■ **Task statement**
What follows is a set of entries. Give them again exactly, without the pictures.

■ **Rows**
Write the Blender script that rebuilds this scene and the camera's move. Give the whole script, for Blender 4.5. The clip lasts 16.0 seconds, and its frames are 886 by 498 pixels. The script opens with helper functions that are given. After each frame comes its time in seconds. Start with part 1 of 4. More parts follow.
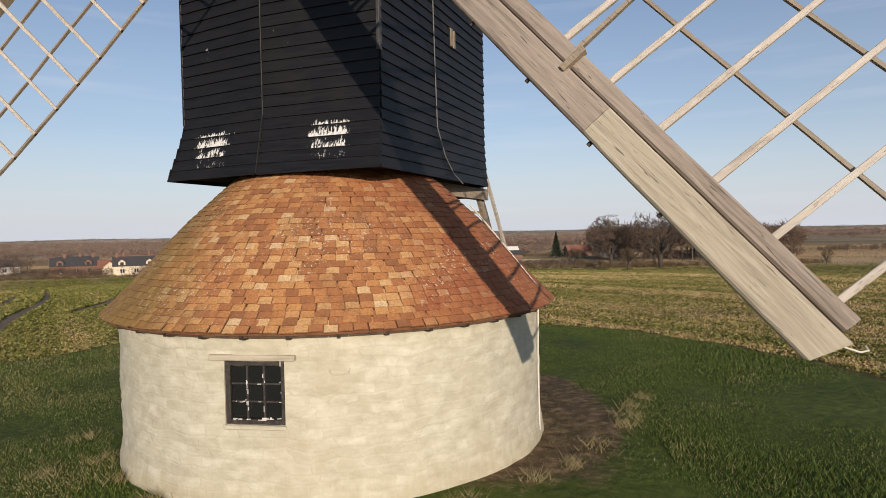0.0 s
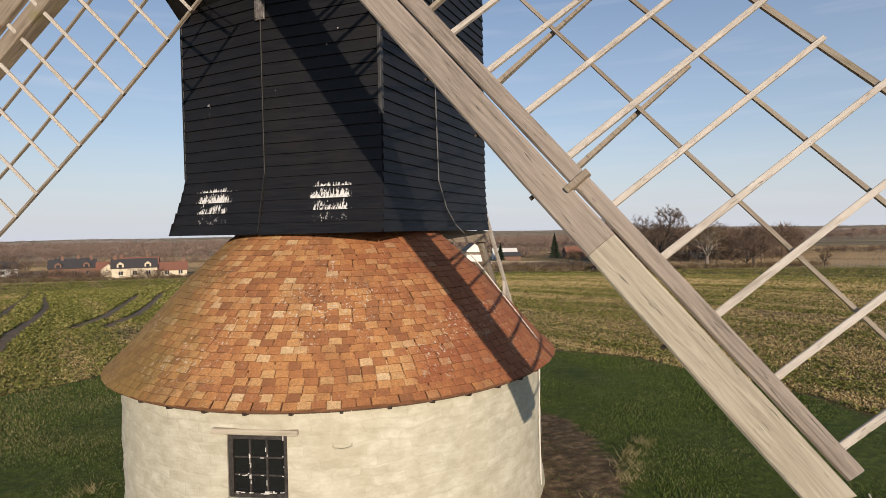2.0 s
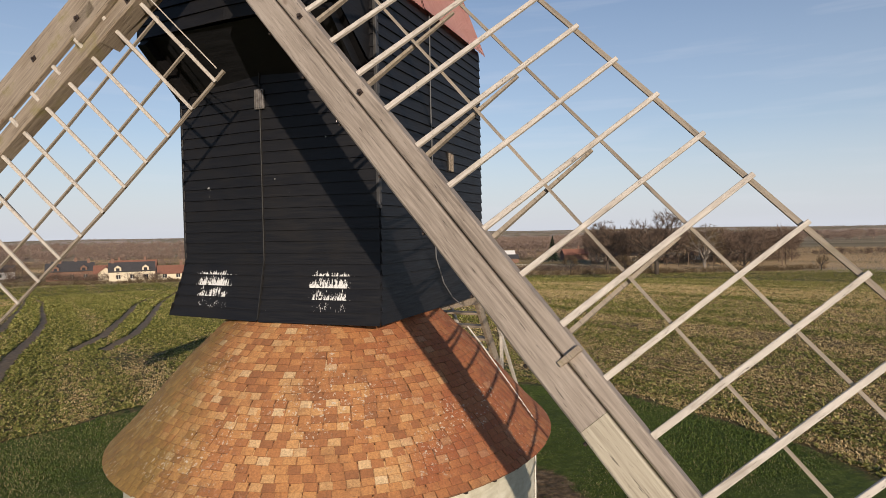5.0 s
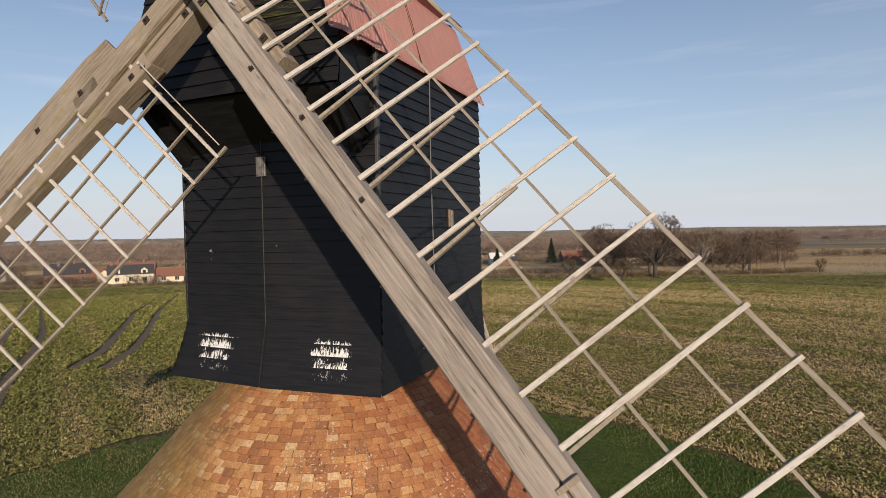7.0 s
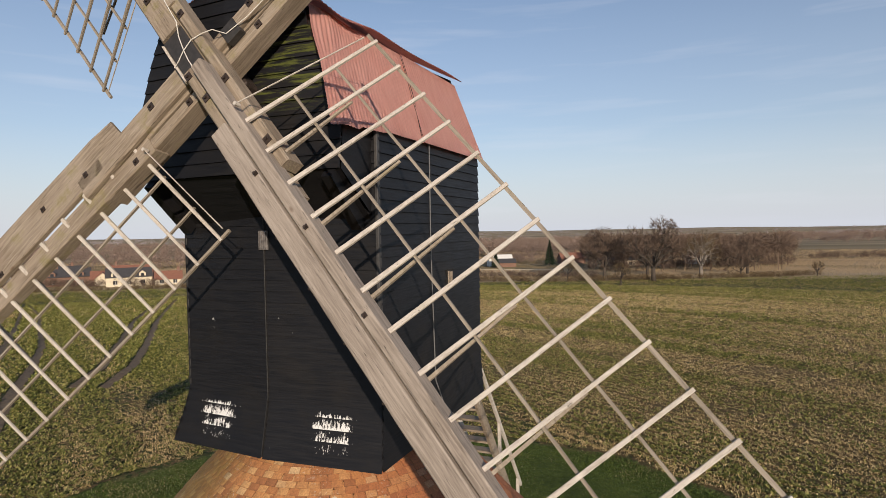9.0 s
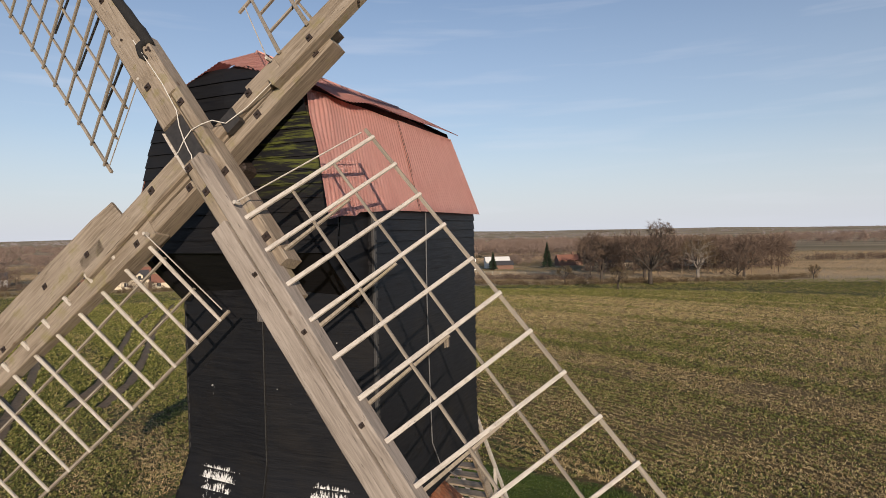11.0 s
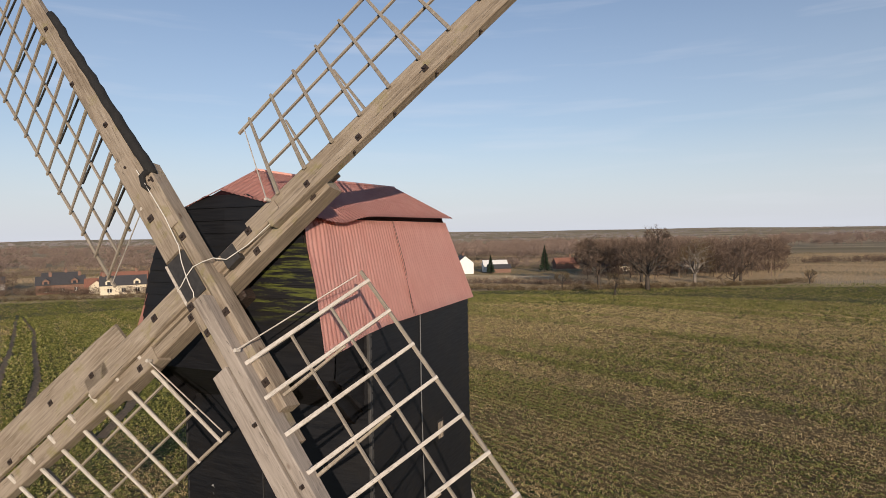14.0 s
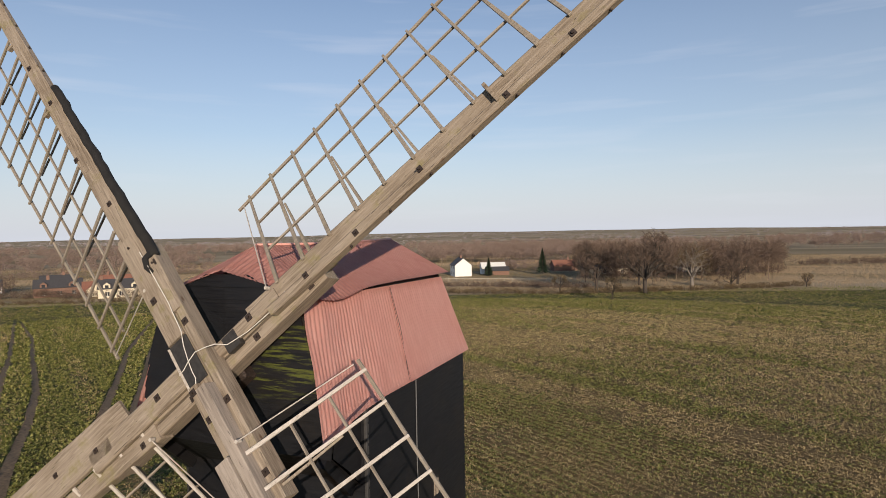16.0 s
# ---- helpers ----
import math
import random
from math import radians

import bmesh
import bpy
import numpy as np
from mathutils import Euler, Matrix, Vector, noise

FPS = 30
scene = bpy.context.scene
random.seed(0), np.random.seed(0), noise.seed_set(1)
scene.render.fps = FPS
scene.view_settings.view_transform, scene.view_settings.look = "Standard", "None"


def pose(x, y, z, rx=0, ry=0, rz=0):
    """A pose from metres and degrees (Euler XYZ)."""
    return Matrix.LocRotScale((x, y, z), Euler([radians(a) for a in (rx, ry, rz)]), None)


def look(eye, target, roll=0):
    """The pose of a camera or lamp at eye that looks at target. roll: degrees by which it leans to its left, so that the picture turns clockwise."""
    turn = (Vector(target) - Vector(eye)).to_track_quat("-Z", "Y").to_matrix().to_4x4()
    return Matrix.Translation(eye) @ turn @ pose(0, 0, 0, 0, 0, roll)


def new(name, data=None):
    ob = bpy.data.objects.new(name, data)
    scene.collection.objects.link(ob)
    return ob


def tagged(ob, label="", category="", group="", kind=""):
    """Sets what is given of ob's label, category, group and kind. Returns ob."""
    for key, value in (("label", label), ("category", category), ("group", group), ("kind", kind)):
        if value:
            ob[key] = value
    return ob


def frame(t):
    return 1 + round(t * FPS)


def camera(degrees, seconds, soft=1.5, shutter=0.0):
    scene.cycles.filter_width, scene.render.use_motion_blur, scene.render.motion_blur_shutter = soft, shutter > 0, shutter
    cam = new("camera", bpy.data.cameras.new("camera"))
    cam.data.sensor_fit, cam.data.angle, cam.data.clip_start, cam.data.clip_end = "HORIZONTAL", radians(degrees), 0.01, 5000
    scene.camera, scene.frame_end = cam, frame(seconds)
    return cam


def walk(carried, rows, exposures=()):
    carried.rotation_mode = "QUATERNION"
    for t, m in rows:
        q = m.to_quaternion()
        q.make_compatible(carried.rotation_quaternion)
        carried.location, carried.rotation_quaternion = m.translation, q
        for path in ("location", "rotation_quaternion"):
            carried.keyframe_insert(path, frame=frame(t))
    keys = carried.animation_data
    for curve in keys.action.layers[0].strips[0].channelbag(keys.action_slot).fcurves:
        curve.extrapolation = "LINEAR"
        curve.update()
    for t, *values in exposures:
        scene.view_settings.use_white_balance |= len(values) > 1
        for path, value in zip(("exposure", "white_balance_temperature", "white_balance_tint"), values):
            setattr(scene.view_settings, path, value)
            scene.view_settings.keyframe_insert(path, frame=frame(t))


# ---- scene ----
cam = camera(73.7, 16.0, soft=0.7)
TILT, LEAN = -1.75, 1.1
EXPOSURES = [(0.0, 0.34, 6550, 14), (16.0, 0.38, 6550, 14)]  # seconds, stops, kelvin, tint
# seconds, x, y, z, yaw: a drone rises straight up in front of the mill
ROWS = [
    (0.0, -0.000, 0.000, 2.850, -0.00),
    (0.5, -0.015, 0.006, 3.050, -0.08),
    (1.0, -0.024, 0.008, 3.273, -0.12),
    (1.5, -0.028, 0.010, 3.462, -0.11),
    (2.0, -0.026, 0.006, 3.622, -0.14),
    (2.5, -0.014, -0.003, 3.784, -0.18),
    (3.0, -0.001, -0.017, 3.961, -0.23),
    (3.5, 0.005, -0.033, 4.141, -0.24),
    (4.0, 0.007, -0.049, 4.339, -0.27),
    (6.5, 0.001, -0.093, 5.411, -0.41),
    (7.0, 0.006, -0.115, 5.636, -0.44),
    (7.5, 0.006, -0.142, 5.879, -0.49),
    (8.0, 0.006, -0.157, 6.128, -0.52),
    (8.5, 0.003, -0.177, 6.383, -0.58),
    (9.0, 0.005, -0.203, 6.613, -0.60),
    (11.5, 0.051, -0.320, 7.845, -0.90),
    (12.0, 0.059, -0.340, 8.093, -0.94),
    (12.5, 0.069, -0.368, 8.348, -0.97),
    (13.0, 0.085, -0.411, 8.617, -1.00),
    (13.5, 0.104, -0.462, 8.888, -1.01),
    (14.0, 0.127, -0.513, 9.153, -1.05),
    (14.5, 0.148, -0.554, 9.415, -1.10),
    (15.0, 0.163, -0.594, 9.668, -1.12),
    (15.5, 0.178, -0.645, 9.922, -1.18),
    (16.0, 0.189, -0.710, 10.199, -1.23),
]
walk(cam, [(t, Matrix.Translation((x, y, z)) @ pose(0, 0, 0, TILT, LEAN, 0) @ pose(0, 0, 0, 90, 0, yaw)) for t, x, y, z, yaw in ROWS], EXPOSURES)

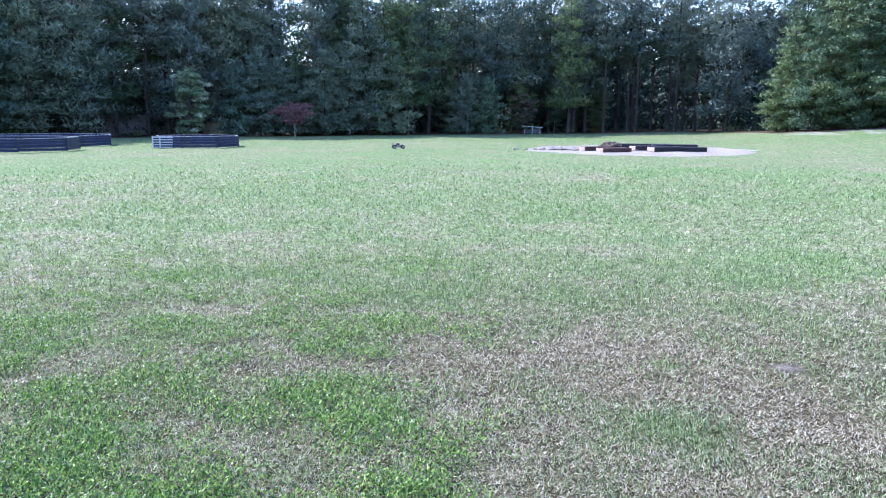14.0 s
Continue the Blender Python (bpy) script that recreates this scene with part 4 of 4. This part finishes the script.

■ **Full output**
Write the Blender script that rebuilds this scene and the camera's move. Give the whole script, for Blender 4.5. The clip lasts 16.0 seconds, and its frames are 886 by 498 pixels. The script opens with helper functions that are given. After each frame comes its time in seconds. Start with part 1 of 4. More parts follow.
0.0 s
2.0 s
5.0 s
7.0 s
9.0 s
11.0 s
14.0 s
16.0 s
# ---- helpers ----
import math
import random
from math import radians

import bmesh
import bpy
import numpy as np
from mathutils import Euler, Matrix, Vector, noise

FPS = 30
scene = bpy.context.scene
random.seed(0), np.random.seed(0), noise.seed_set(1)
scene.render.fps = FPS
scene.view_settings.view_transform, scene.view_settings.look = "Standard", "None"


def pose(x, y, z, rx=0, ry=0, rz=0):
    """A pose from metres and degrees (Euler XYZ)."""
    return Matrix.LocRotScale((x, y, z), Euler([radians(a) for a in (rx, ry, rz)]), None)


def look(eye, target, roll=0):
    """The pose of a camera or lamp at eye that looks at target. roll: degrees by which it leans to its left, so that the picture turns clockwise."""
    turn = (Vector(target) - Vector(eye)).to_track_quat("-Z", "Y").to_matrix().to_4x4()
    return Matrix.Translation(eye) @ turn @ pose(0, 0, 0, 0, 0, roll)


def new(name, data=None):
    ob = bpy.data.objects.new(name, data)
    scene.collection.objects.link(ob)
    return ob


def tagged(ob, label="", category="", group="", kind=""):
    """Sets what is given of ob's label, category, group and kind. Returns ob."""
    for key, value in (("label", label), ("category", category), ("group", group), ("kind", kind)):
        if value:
            ob[key] = value
    return ob


def frame(t):
    return 1 + round(t * FPS)


def camera(degrees, seconds, soft=1.5, shutter=0.0):
    scene.cycles.filter_width, scene.render.use_motion_blur, scene.render.motion_blur_shutter = soft, shutter > 0, shutter
    cam = new("camera", bpy.data.cameras.new("camera"))
    cam.data.sensor_fit, cam.data.angle, cam.data.clip_start, cam.data.clip_end = "HORIZONTAL", radians(degrees), 0.01, 5000
    scene.camera, scene.frame_end = cam, frame(seconds)
    return cam


def walk(carried, rows, exposures=()):
    carried.rotation_mode = "QUATERNION"
    for t, m in rows:
        q = m.to_quaternion()
        q.make_compatible(carried.rotation_quaternion)
        carried.location, carried.rotation_quaternion = m.translation, q
        for path in ("location", "rotation_quaternion"):
            carried.keyframe_insert(path, frame=frame(t))
    keys = carried.animation_data
    for curve in keys.action.layers[0].strips[0].channelbag(keys.action_slot).fcurves:
        curve.extrapolation = "LINEAR"
        curve.update()
    for t, *values in exposures:
        scene.view_settings.use_white_balance |= len(values) > 1
        for path, value in zip(("exposure", "white_balance_temperature", "white_balance_tint"), values):
            setattr(scene.view_settings, path, value)
            scene.view_settings.keyframe_insert(path, frame=frame(t))


# ---- scene ----
cam = camera(73.7, 16.0, soft=0.7)
TILT, LEAN = -1.75, 1.1
EXPOSURES = [(0.0, 0.34, 6550, 14), (16.0, 0.38, 6550, 14)]  # seconds, stops, kelvin, tint
# seconds, x, y, z, yaw: a drone rises straight up in front of the mill
ROWS = [
    (0.0, -0.000, 0.000, 2.850, -0.00),
    (0.5, -0.015, 0.006, 3.050, -0.08),
    (1.0, -0.024, 0.008, 3.273, -0.12),
    (1.5, -0.028, 0.010, 3.462, -0.11),
    (2.0, -0.026, 0.006, 3.622, -0.14),
    (2.5, -0.014, -0.003, 3.784, -0.18),
    (3.0, -0.001, -0.017, 3.961, -0.23),
    (3.5, 0.005, -0.033, 4.141, -0.24),
    (4.0, 0.007, -0.049, 4.339, -0.27),
    (6.5, 0.001, -0.093, 5.411, -0.41),
    (7.0, 0.006, -0.115, 5.636, -0.44),
    (7.5, 0.006, -0.142, 5.879, -0.49),
    (8.0, 0.006, -0.157, 6.128, -0.52),
    (8.5, 0.003, -0.177, 6.383, -0.58),
    (9.0, 0.005, -0.203, 6.613, -0.60),
    (11.5, 0.051, -0.320, 7.845, -0.90),
    (12.0, 0.059, -0.340, 8.093, -0.94),
    (12.5, 0.069, -0.368, 8.348, -0.97),
    (13.0, 0.085, -0.411, 8.617, -1.00),
    (13.5, 0.104, -0.462, 8.888, -1.01),
    (14.0, 0.127, -0.513, 9.153, -1.05),
    (14.5, 0.148, -0.554, 9.415, -1.10),
    (15.0, 0.163, -0.594, 9.668, -1.12),
    (15.5, 0.178, -0.645, 9.922, -1.18),
    (16.0, 0.189, -0.710, 10.199, -1.23),
]
walk(cam, [(t, Matrix.Translation((x, y, z)) @ pose(0, 0, 0, TILT, LEAN, 0) @ pose(0, 0, 0, 90, 0, yaw)) for t, x, y, z, yaw in ROWS], EXPOSURES)

14.0 s
Continue the Blender Python (bpy) script that recreates this scene with part 4 of 4. This part finishes the script.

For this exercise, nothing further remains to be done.